The Weekly One-Pager

Michael Shank
Professor Michael Shank uses weekly papers to encourage student engagement and to stimulate class discussions.

The purposes of this assignment are several:


  1. to make writing a more "natural" routine;

  2. to help you identify important themes and problems in the readings for that week. Try to find in the primary source (and also the secondary material) of the day


      a) at least one major theme of the utopia that relates to the theme of the seminar and deserves discussion;
      b) at least one significant issue that you find problematic in some fashion or other (troubling, puzzling, etc.)--the kind of the issue that the seminar group might help you grapple with.

Note that (a) and (b) may occasionally be the same issue(s), or different facets thereof; usually they should not be, as there will be many themes to choose from.

Your forethought on these issues will stimulate our discussions when you being your issues to the group.

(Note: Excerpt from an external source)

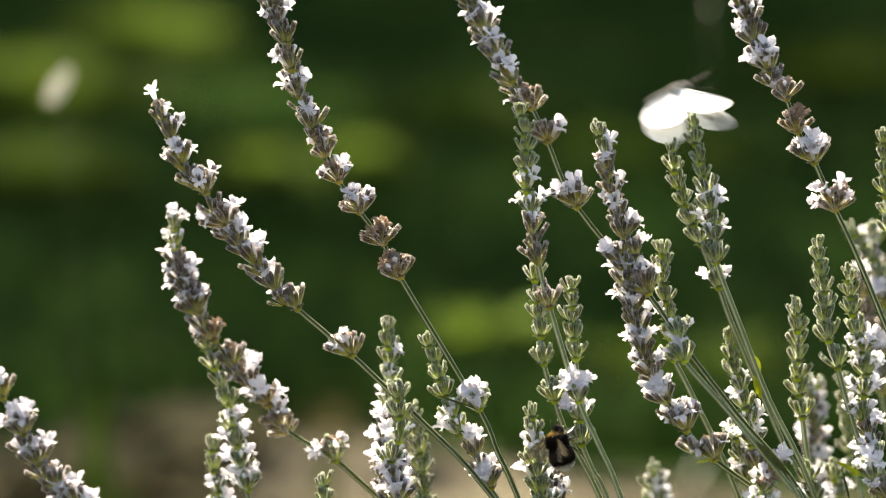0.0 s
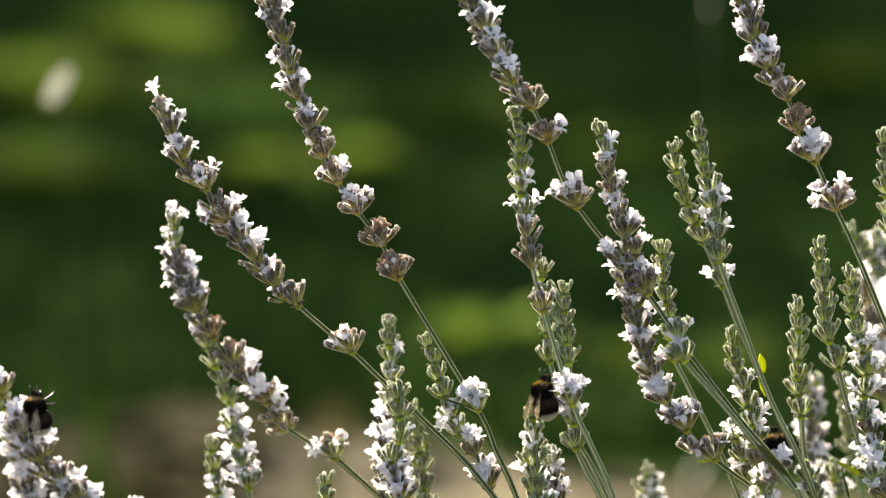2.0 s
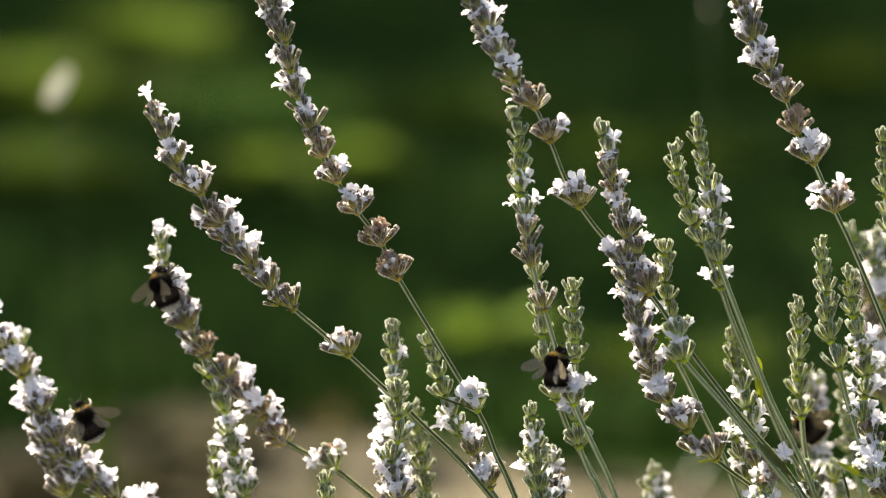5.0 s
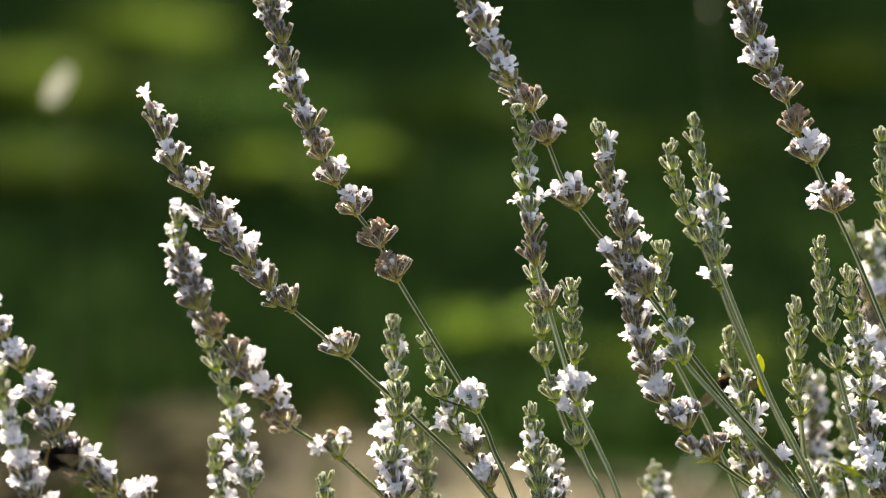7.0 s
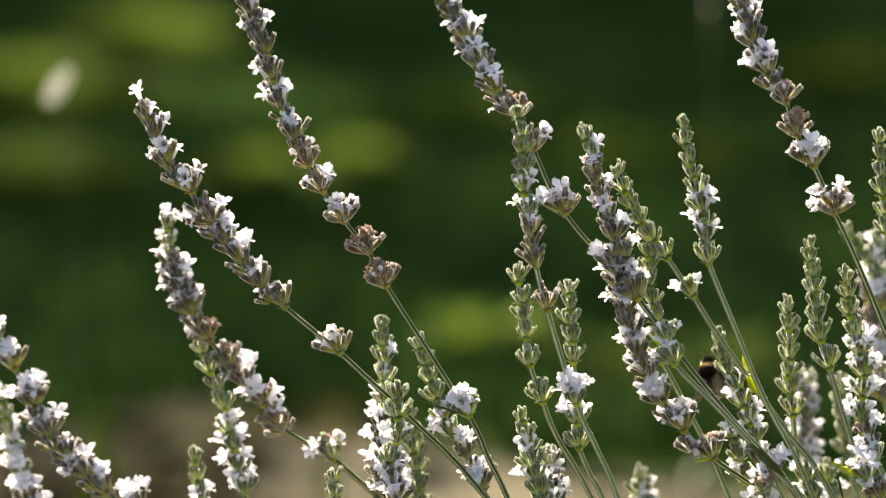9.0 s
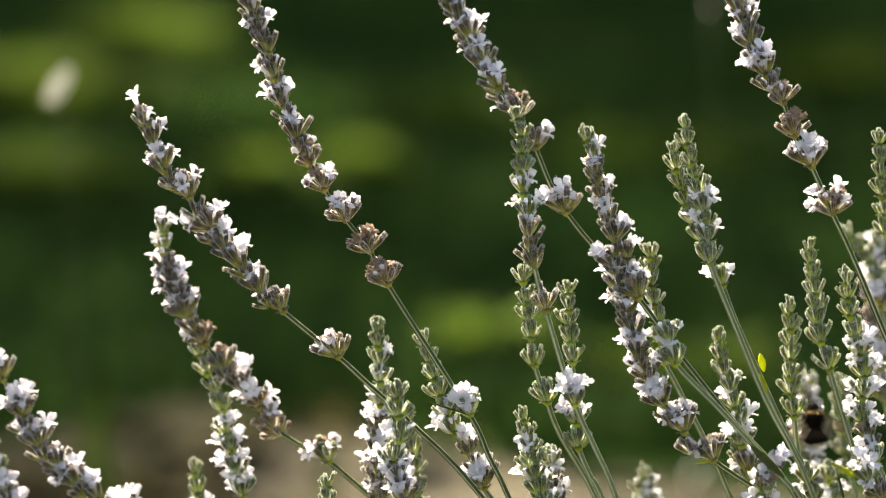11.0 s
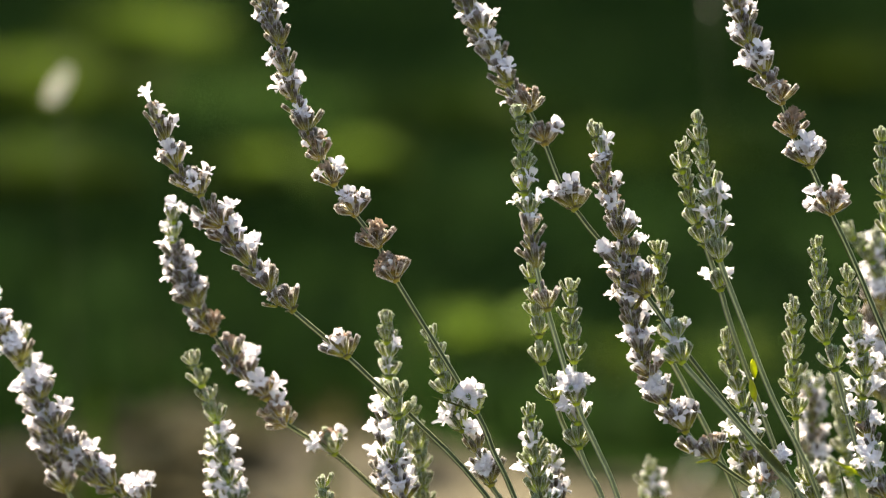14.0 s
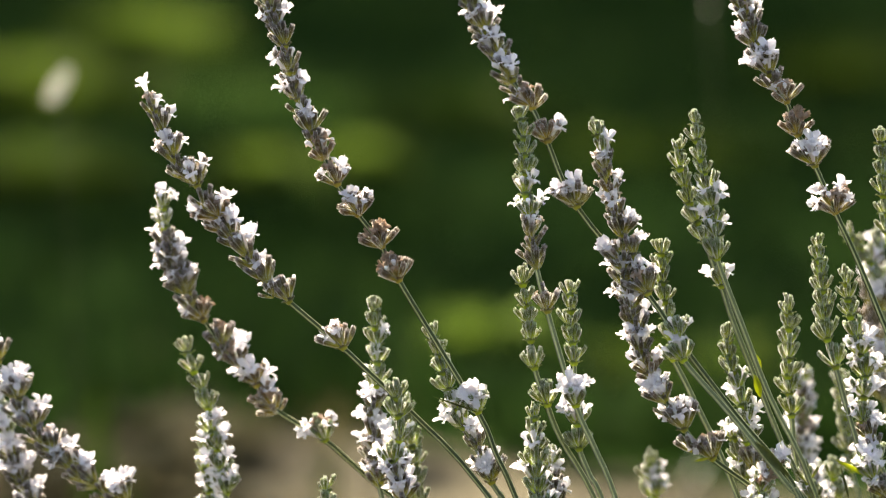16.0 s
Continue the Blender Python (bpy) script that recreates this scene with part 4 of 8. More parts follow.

Approximately half the page should be in expository prose (good sentences; some thematic development). The remainder may be in outline form (if you have a lot of insight in any particular week), but it must be sufficiently clear to communicate to another mind (namely mine).

This assignment presupposes that you will be taking notes on your readings, and that you will select from your jottings the most interesting issues. Your task is therefore in part an editorial one: to choose among many a few issues that, in your view, warrant attention.

I insist on the written presentation of these thoughts because the act of writing forces us both to clarify them to and to organize them. As an extra bonus, new relationships between ideas frequently emerge from the process.

I will collect these one-pagers in class, sometimes commenting on them, sometimes not. Good faith participation in the assignment will earn full credit.